Most crucially, Vazquez favors closer ties with the United States, with a broader trade accord and political ties, but is opposed in that ambition by Communist and other ultra-leftist groups that want to maintain distance from Washington.
Mujica's task before handing over is to keep the Communist party on the same page as Vazquez, who is favored to win the Broad Front's nomination but only if his foes don't mount a concerted opposition. A Communist refusal to work with Vazquez will dash the Broad Front's aim to continue in power.
Communists dominate the administration of the capital Montevideo, a reward for their role in making possible the coalition's last victory in 2004 and Mujica's ascension to power.
Analysts say Mujica has more cards in his hands while dealing with the Communists than any of the old guard in the coalition.
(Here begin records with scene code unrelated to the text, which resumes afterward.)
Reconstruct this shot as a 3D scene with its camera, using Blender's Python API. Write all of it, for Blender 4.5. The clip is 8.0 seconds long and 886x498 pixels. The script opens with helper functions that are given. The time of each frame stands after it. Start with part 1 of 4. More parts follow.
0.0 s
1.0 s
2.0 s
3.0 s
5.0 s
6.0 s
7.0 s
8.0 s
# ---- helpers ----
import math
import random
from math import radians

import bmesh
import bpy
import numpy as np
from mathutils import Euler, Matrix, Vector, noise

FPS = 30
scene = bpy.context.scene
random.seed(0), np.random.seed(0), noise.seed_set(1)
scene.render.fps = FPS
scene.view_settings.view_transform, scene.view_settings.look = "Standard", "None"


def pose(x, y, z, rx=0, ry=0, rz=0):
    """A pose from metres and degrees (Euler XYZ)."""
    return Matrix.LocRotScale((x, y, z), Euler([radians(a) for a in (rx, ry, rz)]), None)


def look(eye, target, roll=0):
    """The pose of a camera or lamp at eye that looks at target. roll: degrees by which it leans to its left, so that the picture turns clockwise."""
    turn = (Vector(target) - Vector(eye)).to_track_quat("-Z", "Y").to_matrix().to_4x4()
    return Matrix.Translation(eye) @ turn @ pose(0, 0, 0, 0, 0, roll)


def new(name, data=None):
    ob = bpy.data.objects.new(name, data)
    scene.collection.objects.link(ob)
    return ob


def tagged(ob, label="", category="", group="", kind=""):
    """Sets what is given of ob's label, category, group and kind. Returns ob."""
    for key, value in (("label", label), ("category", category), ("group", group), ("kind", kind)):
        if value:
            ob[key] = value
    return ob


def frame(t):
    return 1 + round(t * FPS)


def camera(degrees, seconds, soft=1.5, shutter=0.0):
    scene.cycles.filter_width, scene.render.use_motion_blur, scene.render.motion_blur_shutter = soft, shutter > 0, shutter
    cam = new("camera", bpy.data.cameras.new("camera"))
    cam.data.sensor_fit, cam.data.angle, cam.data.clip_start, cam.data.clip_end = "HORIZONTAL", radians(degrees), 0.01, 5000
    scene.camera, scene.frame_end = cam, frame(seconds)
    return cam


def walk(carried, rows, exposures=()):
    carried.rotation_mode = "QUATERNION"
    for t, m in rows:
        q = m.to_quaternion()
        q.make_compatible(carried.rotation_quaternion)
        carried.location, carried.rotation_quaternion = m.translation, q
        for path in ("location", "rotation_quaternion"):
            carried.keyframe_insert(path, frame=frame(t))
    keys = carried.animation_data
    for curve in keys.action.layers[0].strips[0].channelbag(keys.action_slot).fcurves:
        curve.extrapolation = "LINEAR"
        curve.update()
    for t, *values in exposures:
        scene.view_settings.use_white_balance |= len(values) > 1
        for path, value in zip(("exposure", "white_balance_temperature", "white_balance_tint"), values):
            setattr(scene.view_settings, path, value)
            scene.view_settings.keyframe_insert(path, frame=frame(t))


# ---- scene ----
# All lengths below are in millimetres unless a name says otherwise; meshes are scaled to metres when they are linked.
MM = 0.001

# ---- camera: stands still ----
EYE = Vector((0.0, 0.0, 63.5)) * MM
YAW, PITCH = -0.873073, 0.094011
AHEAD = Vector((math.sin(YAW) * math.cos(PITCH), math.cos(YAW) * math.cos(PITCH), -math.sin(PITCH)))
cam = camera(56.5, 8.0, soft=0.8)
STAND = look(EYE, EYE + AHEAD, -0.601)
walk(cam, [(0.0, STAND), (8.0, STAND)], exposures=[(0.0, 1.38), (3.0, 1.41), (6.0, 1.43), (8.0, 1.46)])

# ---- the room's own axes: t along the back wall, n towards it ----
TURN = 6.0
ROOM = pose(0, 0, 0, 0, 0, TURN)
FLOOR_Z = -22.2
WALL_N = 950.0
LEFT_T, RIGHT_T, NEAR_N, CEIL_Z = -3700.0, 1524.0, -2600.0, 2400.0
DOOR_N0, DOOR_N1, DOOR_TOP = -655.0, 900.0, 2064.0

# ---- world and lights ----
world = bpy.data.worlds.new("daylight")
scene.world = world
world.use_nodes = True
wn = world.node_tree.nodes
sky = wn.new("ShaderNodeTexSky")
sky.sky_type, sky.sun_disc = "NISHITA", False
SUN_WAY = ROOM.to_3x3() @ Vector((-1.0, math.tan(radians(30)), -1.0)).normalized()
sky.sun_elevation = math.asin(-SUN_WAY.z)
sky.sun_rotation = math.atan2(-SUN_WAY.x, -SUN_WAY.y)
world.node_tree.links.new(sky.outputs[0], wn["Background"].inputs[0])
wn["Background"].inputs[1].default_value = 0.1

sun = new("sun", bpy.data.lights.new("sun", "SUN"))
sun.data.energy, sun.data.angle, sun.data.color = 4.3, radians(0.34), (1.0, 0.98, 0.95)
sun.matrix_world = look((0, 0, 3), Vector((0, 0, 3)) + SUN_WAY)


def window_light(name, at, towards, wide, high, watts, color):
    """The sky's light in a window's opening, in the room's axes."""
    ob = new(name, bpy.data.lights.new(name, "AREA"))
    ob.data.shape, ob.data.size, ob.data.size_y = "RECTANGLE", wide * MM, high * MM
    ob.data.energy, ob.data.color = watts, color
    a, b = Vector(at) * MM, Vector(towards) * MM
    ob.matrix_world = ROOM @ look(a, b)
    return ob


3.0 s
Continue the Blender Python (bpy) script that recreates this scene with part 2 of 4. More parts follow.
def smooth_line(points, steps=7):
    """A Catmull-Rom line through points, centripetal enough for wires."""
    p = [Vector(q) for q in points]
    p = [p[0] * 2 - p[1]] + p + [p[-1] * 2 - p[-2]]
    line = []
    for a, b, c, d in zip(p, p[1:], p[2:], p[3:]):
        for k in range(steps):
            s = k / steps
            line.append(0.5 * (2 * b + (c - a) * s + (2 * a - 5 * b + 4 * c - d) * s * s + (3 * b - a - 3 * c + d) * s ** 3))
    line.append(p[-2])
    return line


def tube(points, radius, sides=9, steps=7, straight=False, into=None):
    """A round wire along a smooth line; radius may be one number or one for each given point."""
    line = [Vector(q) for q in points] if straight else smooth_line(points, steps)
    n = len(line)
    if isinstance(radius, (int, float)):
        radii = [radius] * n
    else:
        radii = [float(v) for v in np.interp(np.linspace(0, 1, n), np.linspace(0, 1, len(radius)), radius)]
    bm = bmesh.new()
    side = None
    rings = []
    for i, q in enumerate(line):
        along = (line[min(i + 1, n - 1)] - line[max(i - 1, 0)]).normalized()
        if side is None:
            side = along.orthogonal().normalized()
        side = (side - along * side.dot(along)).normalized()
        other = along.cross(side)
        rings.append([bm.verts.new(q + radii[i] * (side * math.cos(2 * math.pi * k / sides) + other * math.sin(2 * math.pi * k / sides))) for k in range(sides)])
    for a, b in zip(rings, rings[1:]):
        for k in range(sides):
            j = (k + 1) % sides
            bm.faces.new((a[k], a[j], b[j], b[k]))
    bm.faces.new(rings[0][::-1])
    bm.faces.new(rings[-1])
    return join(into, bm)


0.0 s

So does Senator Lucia Topolansky, Mujica's wife and like the president a former activist in the Tupamaros urban guerrilla movement.
Both received rough treatment under Uruguay's military regimes and retain misgivings about U.S. ties because the juntas fought the guerrillas with active support from the Office of Public Safety, a U.S. agency that trained and equipped police and recruited for the CIA in several Latin American countries until disbanded in the 1970s.
Still Mujica has retained a working relationship with Washington and avoided rhetoric similar to Venezuela's Bolivarian revolution.
A pragmatist with close tabs on politics of the day, Mujica has presided over Uruguay's unprecedented economic growth, fueled largely by the global commodities boom.
That growth slowed and with that downturn Mujica's popularity has slipped. Despite the reversals, however, Uruguay is rated as a well-governed state with a thriving democracy. Economic diversification is happening but progress is slow.
All that could change if the Broad Front coalition collapses because it cannot keep the Communists in its ranks or if Vazquez quits the race for reasons of health or if Vazquez faces rejection in multiparty consultations.
"It is becoming increasingly difficult for [Vazquez] to refuse such responsibility because he could then be seen as the man who precipitated the Broad Front's October 2014 defeat," Mercopress said, citing analyst and pollster Eduardo Gonzales.
Mujica has also risked public ire over initiatives to legalize marijuana, ostensibly to pull the rug under the drug warlords. Critics say the ploy will not work. Major battles are yet to be fought on abortion, with Vazquez standing on the right.
But if he's chosen as the coalition candidate the Broad Front will be confident of retaining power. With Vazquez reinstalled in the presidency, Topolansky, 68, is widely tipped to be his running mate and potential vice president, giving husband Mujica, 78, a continued say in politics from virtual retirement.
Mujica earns $12,000 a month, gives away 90 percent of his salary and shuns the official palace, living instead on a farm. The practice has won him the sobriquet of "the world's poorest president."